Partly because I’m a guy, partly because my professor insisted on holding our Feminism and Culture class at 8 a.m., making it impossible for me to attend, I find myself now, decades later, far behind the curve of gender empowerment. The curve is shifting heavily to the distaff side. Can I still say “distaff”?
The statistics proving the point come in bite-size, journalist-friendly squibs: Men make up only half the labor force, down from 70 percent a generation ago. Sixty percent of the bachelor’s degrees in the United States are earned by women. Women hold most entry-level managerial jobs. Single women in urban areas out-earn men by as much as 8 percent, on average. Among all younger women, the infamous “pay gap” with men has shrunk to statistical insignificance. By some measures women dominate most of the fastest-growing professions. Over the last 30 years, their wages have risen 25 percent while those of men have fallen 4 percent.
I like to think that my Feminism and Culture professor, whatever became of her, would be pleased at the turn of events—view it indeed as a kind of triumph and vindication. But I can’t be sure. She might be pleased, or she might be one of those people who nod vigorously while reading the boffo bestseller Lean In: Women, Work, and the Will to Lead, by Sheryl Sandberg, the COO of Facebook. The book was released a year ago this month, and has been in the top 10 of the bestseller list ever since.
Sandberg’s book has been dismissed here and there as classist—the indulgence of a privileged woman who has abandoned the struggle now that she is safely at the top and has refashioned feminism to fit the desires of the fortunate few. And it is hard to argue with the criticism when you keep falling over sentences like this one: “The night before Leymah Gbowee won the 2011 Nobel Peace Prize for helping to lead the women’s protests that toppled Liberia’s dictator, she was at a book party in my home.” I guess you had to be there.
At the same time, though, the criticism isn’t entirely fair. Rich as Croesus, successful beyond the dreams of all but a handful of industrial titans, Sandburg is animated by the same itchy agitation and discontent that have always animated the feminist cause. She insists, as feminists always have, that there is always more to do to empower the sisterhood and herself. And she continues to try to spread the word. Having more money than she knows what to do with, she started a foundation, the Lean In Foundation.

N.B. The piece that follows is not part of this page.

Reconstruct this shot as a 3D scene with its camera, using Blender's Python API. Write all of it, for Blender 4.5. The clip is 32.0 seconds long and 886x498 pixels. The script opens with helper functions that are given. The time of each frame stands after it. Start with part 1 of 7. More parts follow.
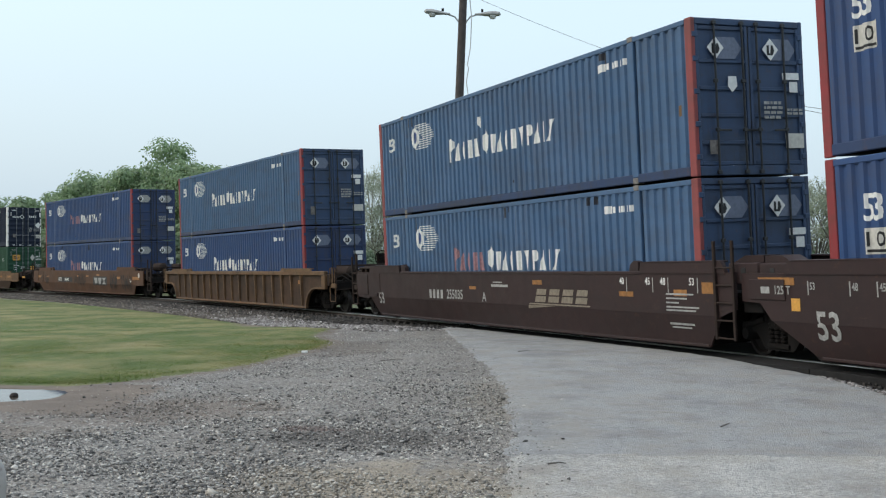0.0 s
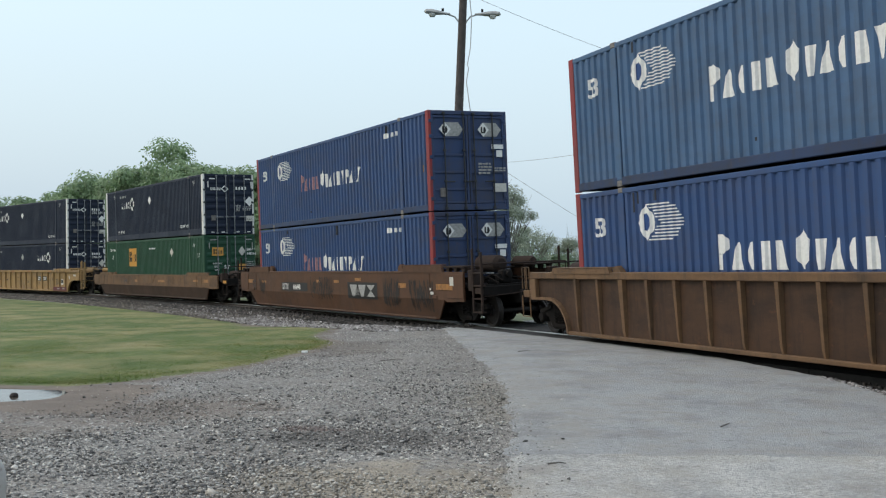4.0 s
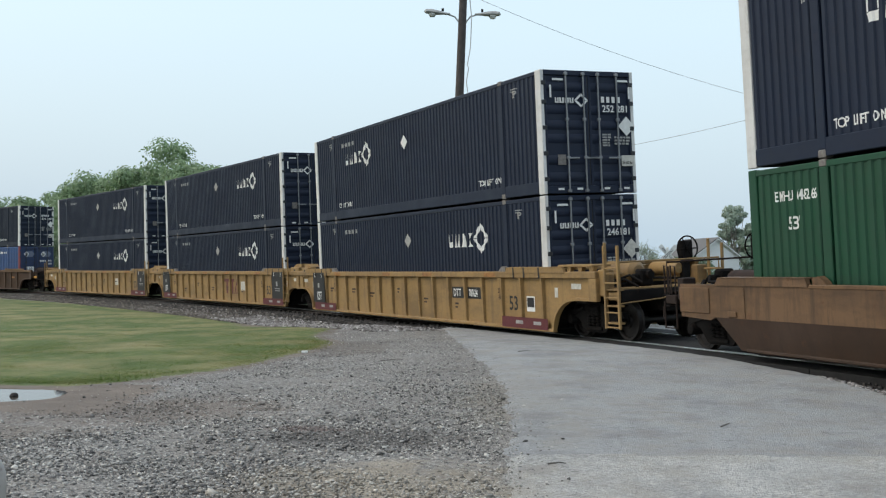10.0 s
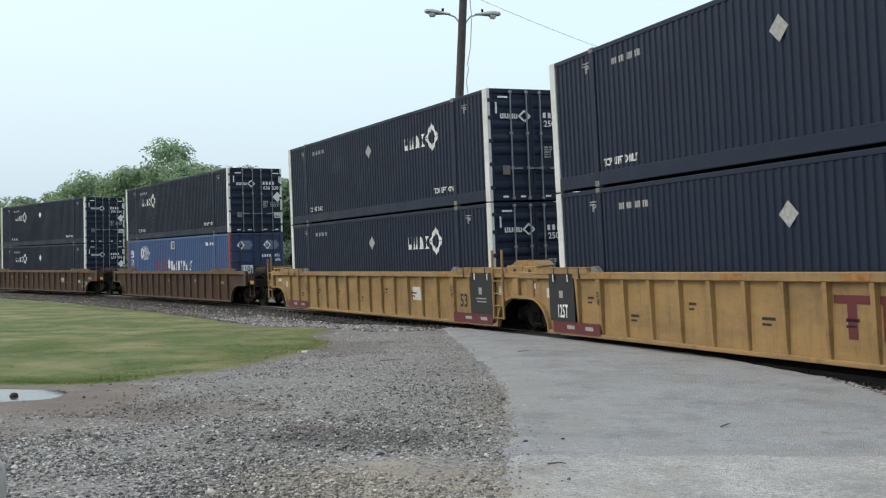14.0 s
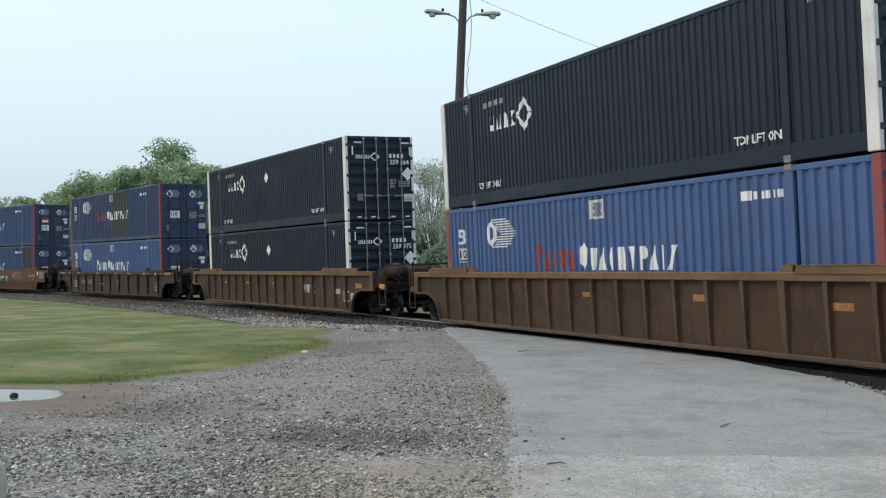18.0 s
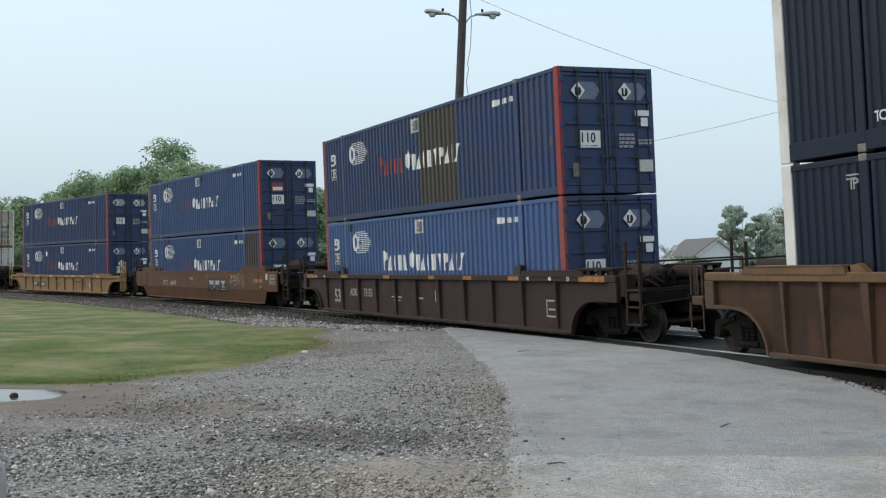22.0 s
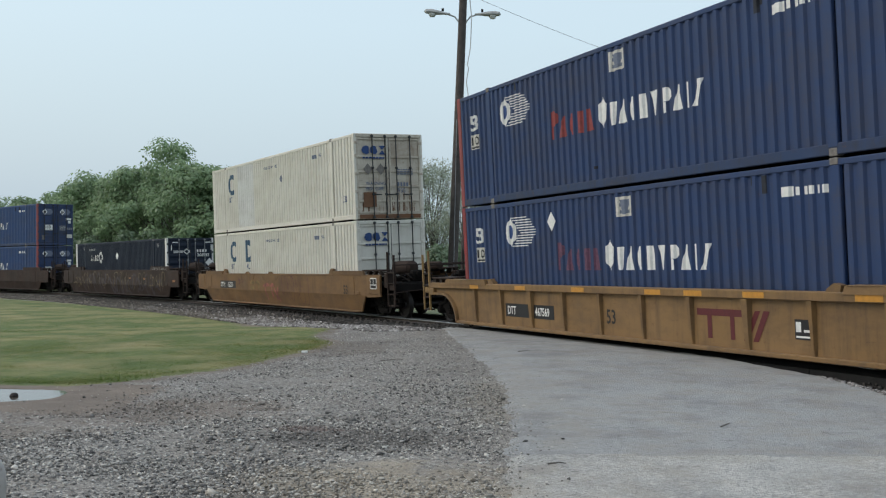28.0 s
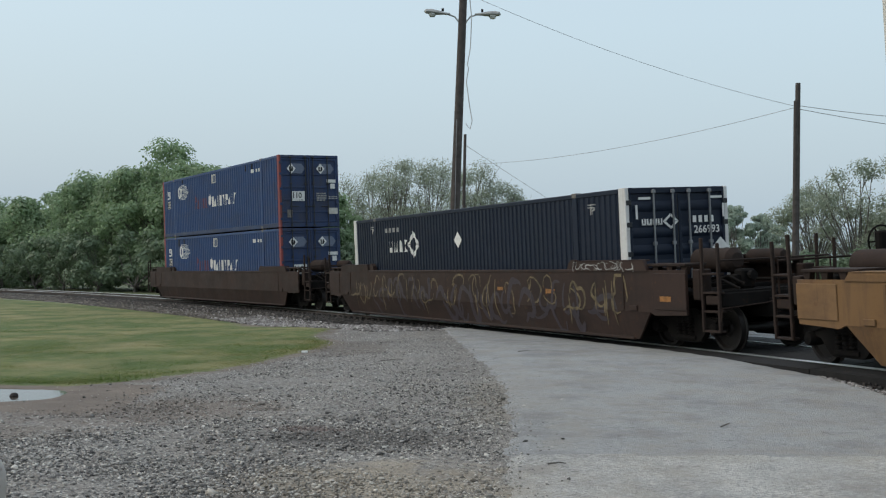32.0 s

What does the foundation do? According to the mission statement, Lean In “is focused on encouraging women to pursue their ambitions” and “changing the conversation from what we can’t do to what we can do.” It is “offering women the ongoing inspiration and support to help them achieve their goals.” It will “talk openly about the challenges women face and work together,” and thereby “change the trajectory of women and create a better world for everyone.”
Focusing, encouraging, supporting, offering, conversing, talking, changing, and working together: not much, in other words. The website also plays brief video lectures, such as “Be Your Own Hero,” “Own the Room,” and “Managing Difficult Conversations.” You can watch as many as you want, no charge. It’s on Sandberg’s dime.
The foundation’s latest and most tangible initiative, announced toward the end of February, is a partnership with Getty Images, one of the world’s largest suppliers of stock photography—those generic, instantly forgettable pictures that editors use to illustrate their magazines and websites and that marketers use to make their advertisements irresistible to the plain folks. Getty is now curator of the Lean In Collection. Editors and marketers who can afford to will be able to buy stock photographs “devoted to the powerful depiction of women, girls, and the people who support them.” Profits from the Lean In Collection will go to the Lean In Foundation, which supports the Lean In Collection. We can expect much focusing, offering, conversing, and talking in the years ahead.